UWB Precise Indoor Localization System Performance, Limitations and its Integration

An indoor localization system that was built at University of Tennessee is extensively studied and improved. The goal of the system is to achieve mm down to sub-mm accuracy/precision.

Sub-sampling is used to alleviate the high sampling rate required for UWB signals. Current commercial direct sampling systems are still too slow or prohibitively expensive for UWB applications. We developed two different sub-sampling techniques, but the two systems suffer numerous shortcomings: low throughput, non-robustness, non-linearity. A third system is introduced that achieve both high accuracy and high through-put. Changes in the detection algorithm and the frame synchronization are developed to accommodate the new scheme.

We present our efforts to replace hybrid components by recently developed MMIC chips, and an integrated digital module developed by ULM University and UT respectively. Similar localization performance was achieved but rather with significantly reduced power consumption, much smaller footprints, and higher throughput.

Step Recovery Diode (SRD) based UWB pulse generators suffer from jitter caused by AM-to-PM conversion, SRD shot noise and clock jitter. A mathematical model for simulation of the jitter and amplitude variation effect in the equivalent time sampling technique has been developed and used in SystemVue simulations. A criterion as an estimate of system accuracy is defined as Signal to Distortion Ratio (SDR) and used. Similarly, a model for AM and PM noise analysis for an SRD based UWB pulse generator is developed that was validated experimentally.

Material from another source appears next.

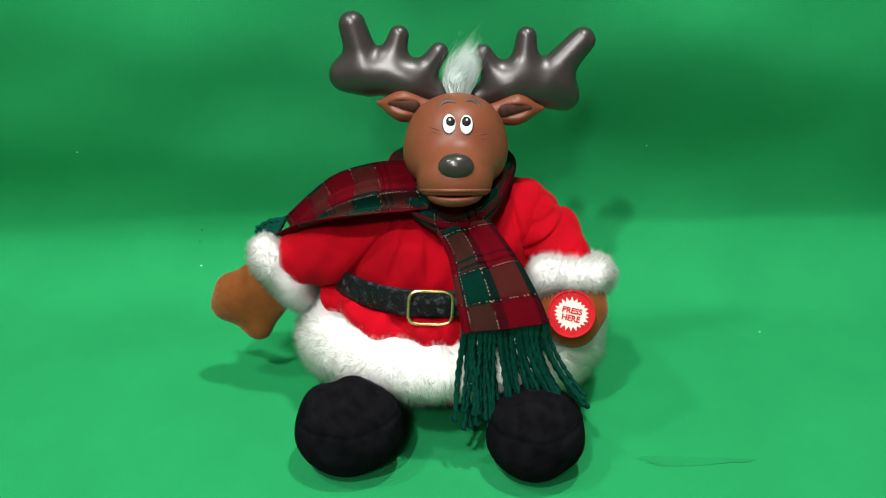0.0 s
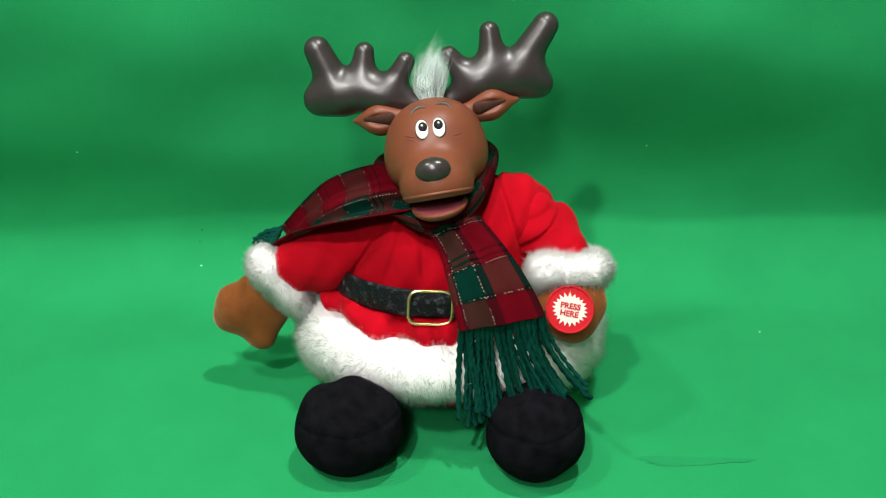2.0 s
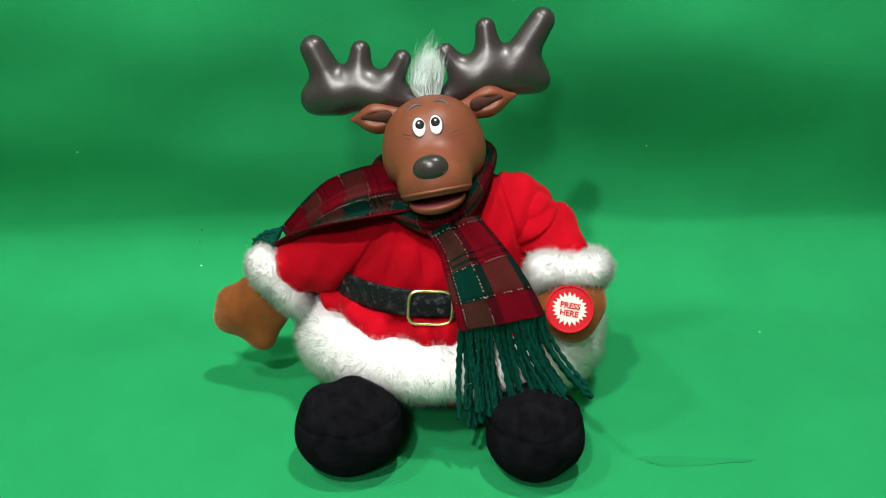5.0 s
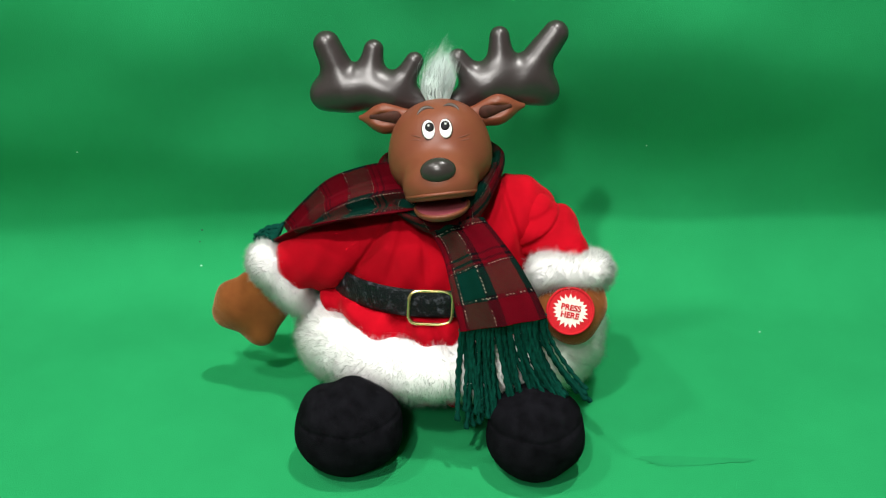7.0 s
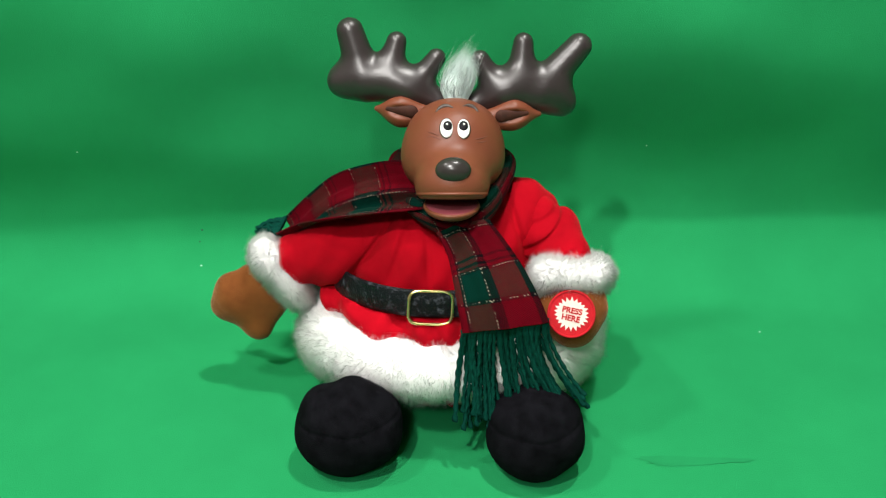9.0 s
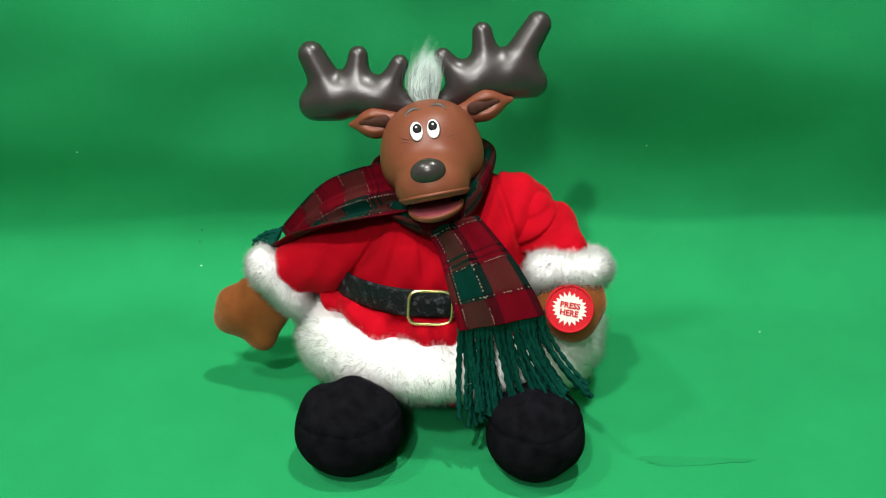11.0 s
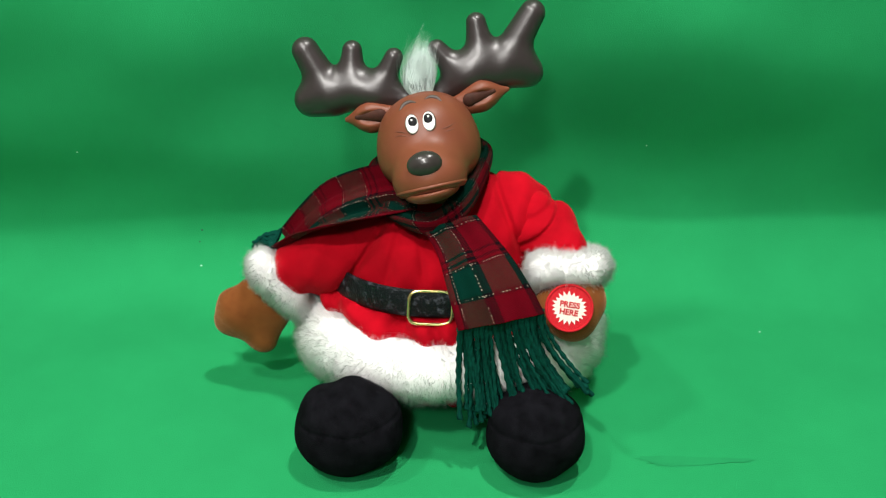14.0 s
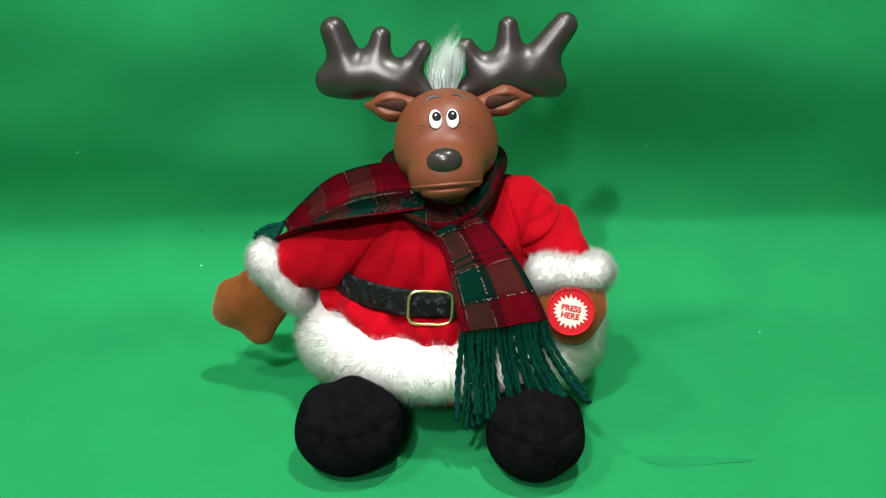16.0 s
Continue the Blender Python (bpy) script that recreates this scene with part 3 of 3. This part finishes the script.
def build_arm_right():
    sleeve = [rod((0.0593, 0.0100, 0.1501), (0.0794, -0.0050, 0.1439), 0.0258, 0.0248, k=0.014), rod((0.0794, -0.0050, 0.1439), (0.0943, -0.0400, 0.1389), 0.0248, 0.0190, k=0.014)]
    arm = blob("arm", sleeve, 0.0014, RED_VELVET, toy, "red velvet sleeve bent to the front", at=SWAY, ripple=bent_sleeve_ripple)
    cuff = [rod((0.0744, -0.0600, 0.1345), (0.1150, -0.0560, 0.1330), 0.0114, 0.0116, k=0.01), rod((0.0768, -0.0680, 0.1370), (0.1110, -0.0660, 0.1360), 0.0108, 0.0110, k=0.01),
            rod((0.0829, -0.0350, 0.1258), (0.1170, -0.0300, 0.1253), 0.0110, 0.0110, k=0.01)]
    furry("cuff", cuff, 0.0025, WHITE_FUR, arm, 44000, 0.0052, width=0.00006, comb=(0, 0, -0.1), seed=6, jitter=0.32, ripple=pelt_ripple, label="white plush fur cuff of bent arm")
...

We estimate the achievable system localization error. A mathematical model and simulation platform are developed to describe its behavior. Limits on the location accuracy as a function of the parameters of the UWB system are described. A discussion of the dominant reasons for errors that include picoseconds pulsar jitter, sampling clock jitter, sampling rate, and system additive white Gaussian noise (AWGN) is presented. We show a simple method to calculate the total system jitter, and describe error biasing phenomenon as the tag moves approaching one base-station and distancing another. Design curves are provided to determine the specifications of system components to achieve a certain positioning accuracy.